L'applicazione di tale orientamento avrebbe principalmente due effetti: da un lato, l'inammissibilità dell'appello in CTR o del ricorso per Cassazione proposti dall'Agenzia nei confronti degli ex soci di una società medio tempore estinta senza ripartizione dell'attivo; dall'altro, che, in applicazione dei principi vigenti in materia di onere probatorio, sia gravante sul creditore che voglia agire nei confronti dell'ex socio l'onere di provare che egli abbia beneficiato (e riscosso) parte dell'attivo liquidato con il bilancio finale di liquidazione.

Osservazioni

La Cassazione, con la sentenza qui in commento (successiva alle ultime due citate), è ritornata nuovamente su suoi passi, censurando l'ultimo orientamento citato e dando applicazione a quello coniato dalle Sezioni Unite.

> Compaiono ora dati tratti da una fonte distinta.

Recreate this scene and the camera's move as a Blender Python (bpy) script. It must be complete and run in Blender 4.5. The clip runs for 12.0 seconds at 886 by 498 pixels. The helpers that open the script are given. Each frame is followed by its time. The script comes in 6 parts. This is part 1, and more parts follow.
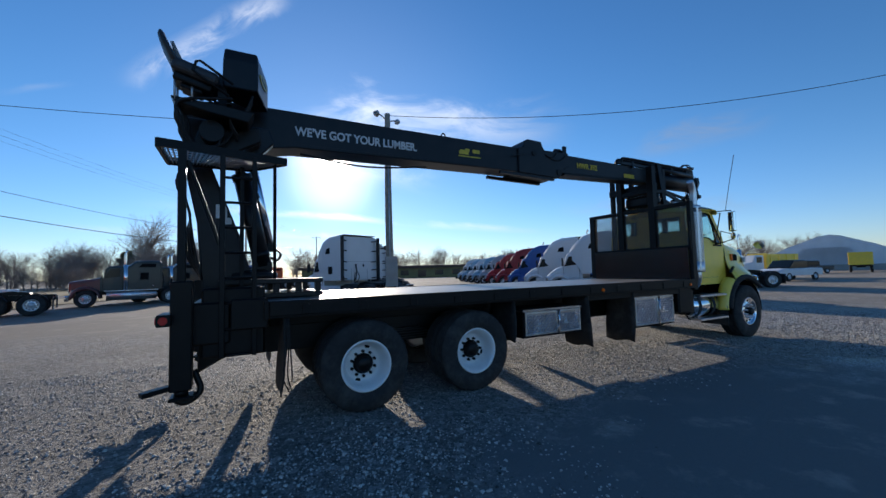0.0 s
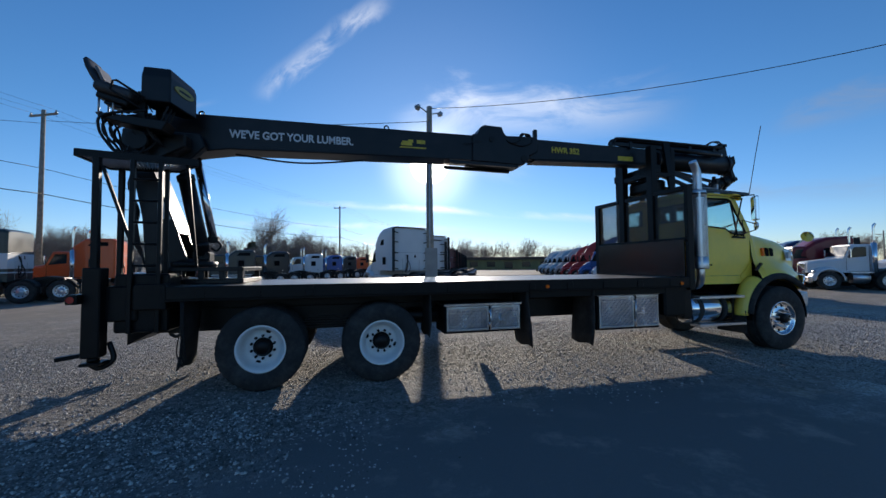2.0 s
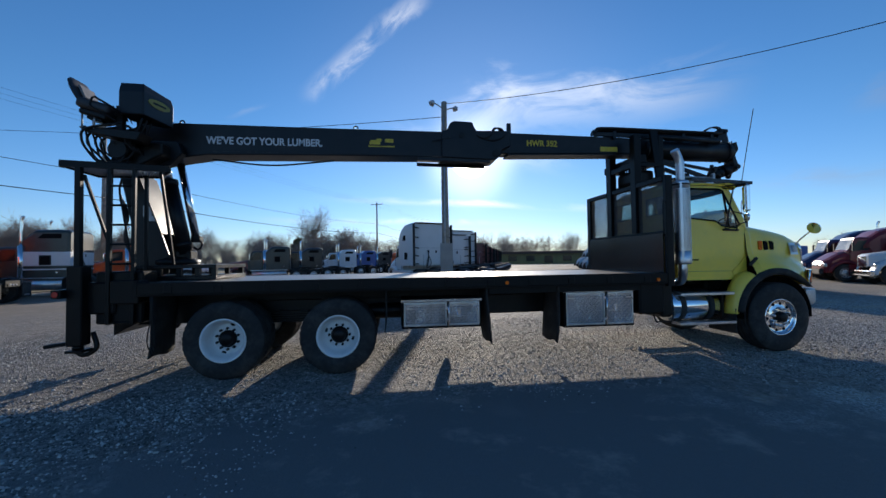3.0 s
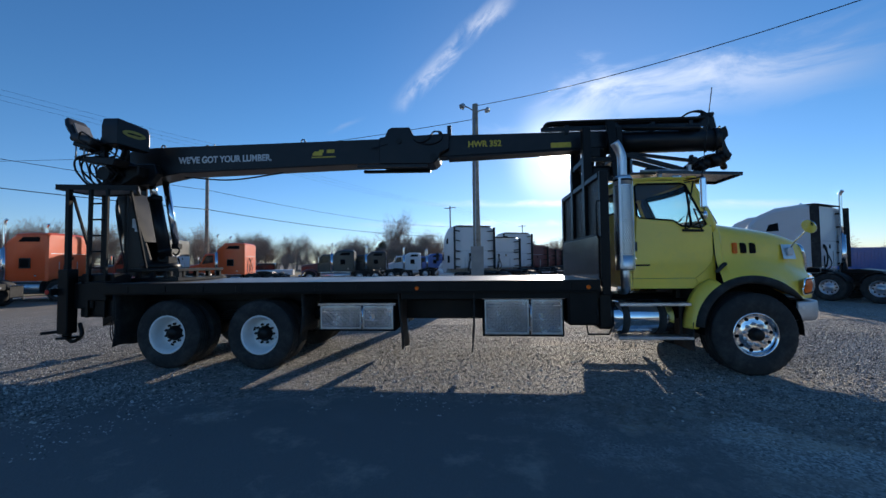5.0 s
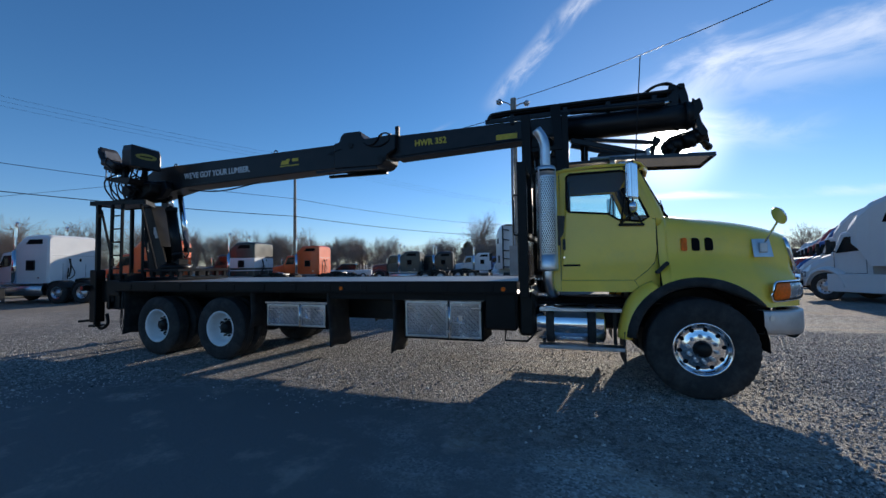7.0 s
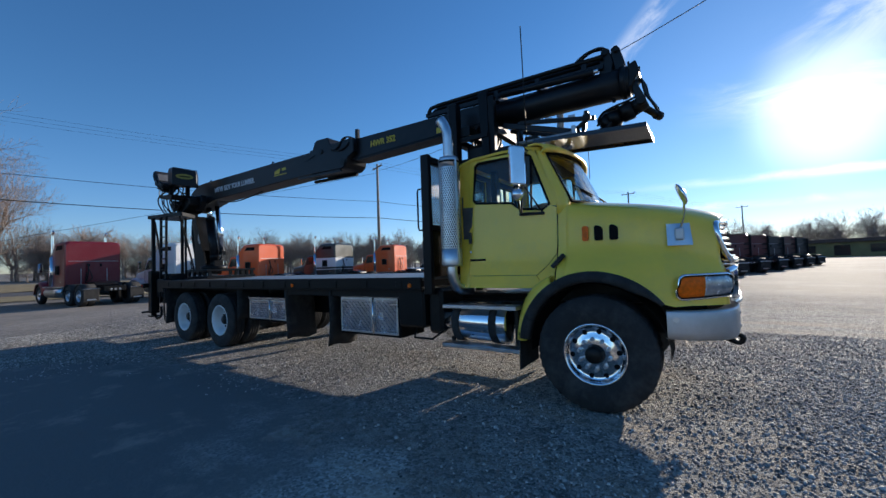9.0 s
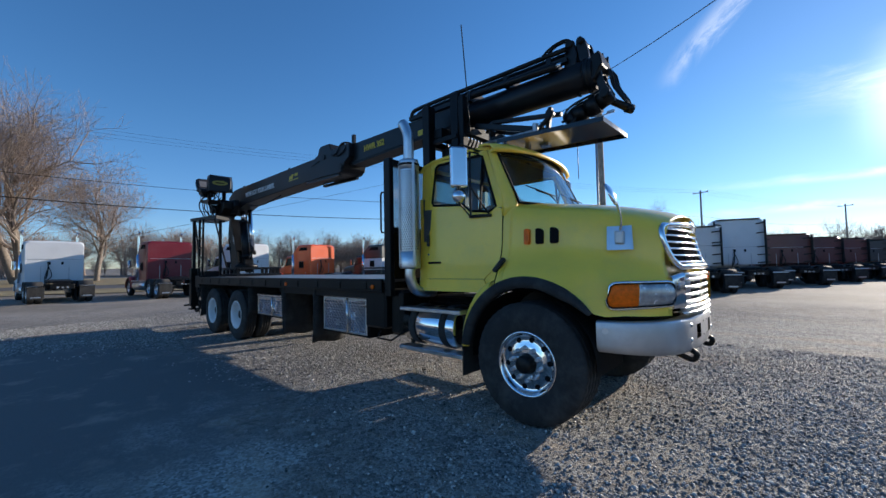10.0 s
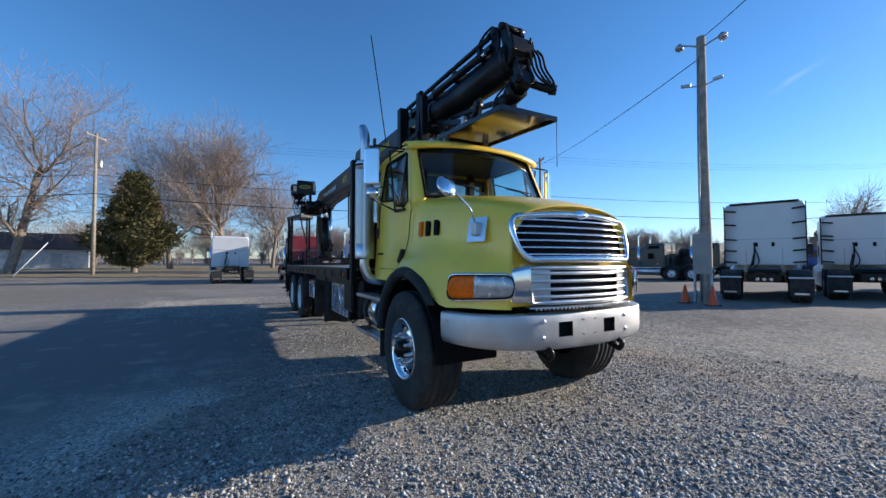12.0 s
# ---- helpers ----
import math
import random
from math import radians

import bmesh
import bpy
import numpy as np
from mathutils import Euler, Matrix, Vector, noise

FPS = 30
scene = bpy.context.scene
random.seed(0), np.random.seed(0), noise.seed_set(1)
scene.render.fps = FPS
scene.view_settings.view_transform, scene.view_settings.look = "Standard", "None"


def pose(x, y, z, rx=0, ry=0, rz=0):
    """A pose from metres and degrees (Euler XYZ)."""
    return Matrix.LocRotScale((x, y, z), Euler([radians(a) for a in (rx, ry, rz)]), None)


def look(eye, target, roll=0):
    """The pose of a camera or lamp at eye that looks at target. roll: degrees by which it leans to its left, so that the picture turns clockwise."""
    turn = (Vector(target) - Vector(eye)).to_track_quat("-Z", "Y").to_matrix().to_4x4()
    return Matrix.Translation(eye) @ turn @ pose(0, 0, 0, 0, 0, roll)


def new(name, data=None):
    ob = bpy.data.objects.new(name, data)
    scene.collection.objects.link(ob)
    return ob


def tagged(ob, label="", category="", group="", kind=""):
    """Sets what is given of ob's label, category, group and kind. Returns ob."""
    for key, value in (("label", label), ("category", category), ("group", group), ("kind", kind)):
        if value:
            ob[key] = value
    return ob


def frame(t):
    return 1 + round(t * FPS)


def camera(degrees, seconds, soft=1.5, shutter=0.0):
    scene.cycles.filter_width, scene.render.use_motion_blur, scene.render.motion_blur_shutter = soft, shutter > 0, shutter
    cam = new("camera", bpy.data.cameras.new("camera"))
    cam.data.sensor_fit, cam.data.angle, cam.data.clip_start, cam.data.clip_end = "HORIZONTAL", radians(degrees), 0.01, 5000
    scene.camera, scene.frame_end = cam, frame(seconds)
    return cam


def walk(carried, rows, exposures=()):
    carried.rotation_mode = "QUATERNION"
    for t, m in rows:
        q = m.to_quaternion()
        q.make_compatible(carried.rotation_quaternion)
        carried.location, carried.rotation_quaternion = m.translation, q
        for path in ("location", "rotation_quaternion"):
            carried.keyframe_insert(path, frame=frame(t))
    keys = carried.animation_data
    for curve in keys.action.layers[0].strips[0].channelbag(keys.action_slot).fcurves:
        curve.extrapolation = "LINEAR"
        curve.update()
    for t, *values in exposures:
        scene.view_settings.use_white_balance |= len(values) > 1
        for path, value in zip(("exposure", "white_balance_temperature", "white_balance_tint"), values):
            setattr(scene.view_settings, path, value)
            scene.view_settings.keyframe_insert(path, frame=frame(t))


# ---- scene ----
cam = camera(97.8, 12.0)
PATH = [
    (0, (-0.028, 0.242, 1.522), (0.905, 2.006, 1.642), -1.5),
    (0.5, (0.572, 0.022, 1.537), (1.381, 1.847, 1.651), -1.6),
    (1, (1.147, -0.224, 1.541), (1.832, 1.652, 1.647), -1.2),
    (1.5, (1.736, -0.382, 1.524), (2.314, 1.53, 1.623), -0.8),
    (2, (2.321, -0.592, 1.494), (2.803, 1.348, 1.578), -0.5),
    (2.5, (2.905, -0.755, 1.482), (3.285, 1.207, 1.549), -0.6),
    (3, (3.514, -0.893, 1.509), (3.783, 1.088, 1.567), -0.8),
    (5, (6.077, -0.962, 1.516), (5.902, 1.029, 1.592), -0.7),
    (5.5, (6.706, -0.9, 1.496), (6.415, 1.078, 1.577), -0.3),
    (6, (7.311, -0.733, 1.461), (6.898, 1.222, 1.544), -0.2),
    (6.5, (7.891, -0.552, 1.478), (7.361, 1.374, 1.561), -0.5),
    (7, (8.489, -0.373, 1.488), (7.85, 1.521, 1.571), -0.9),
    (9, (10.71, 0.74, 1.426), (9.606, 2.406, 1.503), -2.0),
    (9.5, (11.235, 1.097, 1.408), (10.006, 2.673, 1.492), -1.5),
    (10, (11.686, 1.519, 1.405), (10.339, 2.994, 1.498), -1.1),
    (10.5, (12.17, 1.872, 1.4), (10.707, 3.233, 1.487), -1.0),
    (11, (12.546, 2.335, 1.397), (10.971, 3.565, 1.48), -0.9),
    (11.5, (13.02, 2.741, 1.377), (11.346, 3.833, 1.455), -0.6),
    (12, (13.354, 3.217, 1.348), (11.59, 4.157, 1.416), -0.1),
]
EXPOSURES = [(0.0, 0.25), (1.0, 0.1), (5.0, 0.2), (6.0, 0.2), (6.5, 0.3), (7.0, 0.15), (9.5, 0.4), (12.0, 0.7)]
walk(cam, [(t, look(eye, target, roll)) for t, eye, target, roll in PATH], EXPOSURES)

# ---- world, sun, exposure ----
SUN_AZ, SUN_EL = radians(78.0), radians(14.7)
SUN_WAY = Vector((math.cos(SUN_AZ) * math.cos(SUN_EL), math.sin(SUN_AZ) * math.cos(SUN_EL), math.sin(SUN_EL)))
scene.view_settings.exposure = 0.0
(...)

La sentenza n. 9094/2017 contiene un pedissequo richiamo alle sentenze delle Sezioni Unite nn. 6070 e 6072 del 2013, le quali hanno negato che la presenza di una distribuzione di attivo a seguito di liquidazione possa essere considerata causa ostativa al riconoscimento della legittimazione passiva in capo ai soci e, pertanto, alla prosecuzione del processo nei loro confronti del processo originariamente instaurato contro la società poi estinta.

All'opposto, gli ex soci sono sempre destinati a succedere nei rapporti debitori già facenti capo alla società estinta ma non definiti al termine della liquidazione, fermo restando il loro diritto di opporre il limite di responsabilità ex art. 2495 comma 2 e art. 63 d.P.R. n. 602/1973.

Inoltre, secondo la Corte, “che i soci abbiano goduto, o no, di un qualche riparto in base al bilancio finale di liquidazione non è dirimente neanche ai fini dell'esclusione dell'interesse ad agire del fisco creditore”.

Infatti, pur ammettendo che la circostanza si potrebbe riflettere sul requisito dell'interesse ad agire, non può essere escluso che il creditore possa avere comunque interesse all'accertamento del proprio diritto.

Questo potrebbe avere comunque interesse a proseguire il giudizio nell'ipotesi in cui vi fosse la possibilità, per i soci, di succedere in eventuali rapporti attivi della società non definiti al termine della liquidazione. Si pensi, ad esempio, al caso delle sopravvenienze attive derivanti da crediti della società incerti e non liquidi al momento della liquidazione; oppure a quello di beni o diritti non compresi nel bilancio di liquidazione, i quali si trasferiscono ai soci in regime di contitolarità o comunione indivisa.

Sicchè, continuano i giudici, “la possibilità di sopravvenienze attive o anche semplicemente la possibile esistenza di beni e diritti non contemplati nel bilancio non consentono di escludere l'interesse dell'Agenzia a procurarsi un titolo nei confronti dei soci, in considerazione della natura dinamica dell'interesse ad agire, che rifugge da considerazioni statiche allo stato degli atti”.

Pertanto, la Corte ha dichiarato l'ammissibilità del ricorso proposto verso i soci quali successori della società, rigettandolo però per l'infondatezza delle censure relative al merito della controversia.